Fühlst du dich mehr deutsch oder kurdisch, fragte Tante Felek. Kurdisch, sagte Leyla, und Tante Felek klatschte vor Freude in die Hände.“

Leyla ist die Tochter einer Deutschen und eines jesidischen Kurden. Geboren und aufgewachsen in Deutschland, verbringt sie jeden Sommer seit ihrer frühesten Kindheit im Dorf der Großeltern in Nordsyrien, nahe der Türkei. Die Sommer sind lang und heiß und Leyla bemerkt früh, dass sich ihr Leben stark von dem ihrer Cousins und Cousinen unterscheidet. Hin- und hergerissen zwischen dem Leben in Deutschland, den Erinnerungen ihres Vaters und den sehr unterschiedlichen Erwartungen ihrer Familie, die zwischen arrangierter Ehe und Studium changieren, ist es für sie schwierig ihren Platz in all dem zu finden.

Episodenhaft-fragmentartig erzählt Ronya Othmann in ihrem Debüt die Geschichte einer Kindheit zwischen den Welten und entwickelt ihre Protagonistin zur jungen Frau, zerrissen vom politischen Geschehen um Assad, ängstlich ihre kurdischen Angehörigen zu verlieren und gleichzeitig unfähig, die Teilnahmslosigkeit ihrer deutschen Mitmenschen zu ertragen, die schon an Ignoranz grenzt.

„Die Sommer“ ist ein anspruchsvolles Buch – thematisch, wie auch strukturell und so gibt es keine Kapitel, sind die verschiedenen Absätze alle einzelne Gedanken, unsortierte Fragmente und Erzählungen ohne wörtliche Rede.

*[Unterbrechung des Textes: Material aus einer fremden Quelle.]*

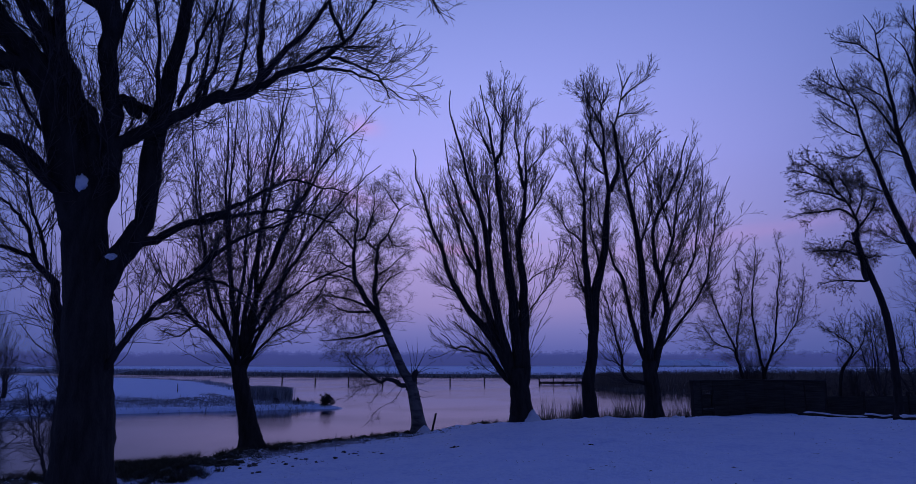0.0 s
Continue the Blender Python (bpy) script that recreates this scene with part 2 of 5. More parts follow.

Diese Nüchternheit im Text machen Leyla zu einer distanzierten Ich-Erzählerin und lassen sie leider an manchen Stellen etwas farblos wirken. Dennoch verstehe ich die Idee hinter dem Stil und sehe die aufkeimende Sehnsucht eines jungen Mädchens auf der Suche nach Zugehörigkeit.

Othmann ist ein wichtiger Roman unserer Zeit gelungen – hochaktuell und informativ. Ein Roman, den ich mir erkämpfen musste, aber den es sich zu lesen gelohnt hat!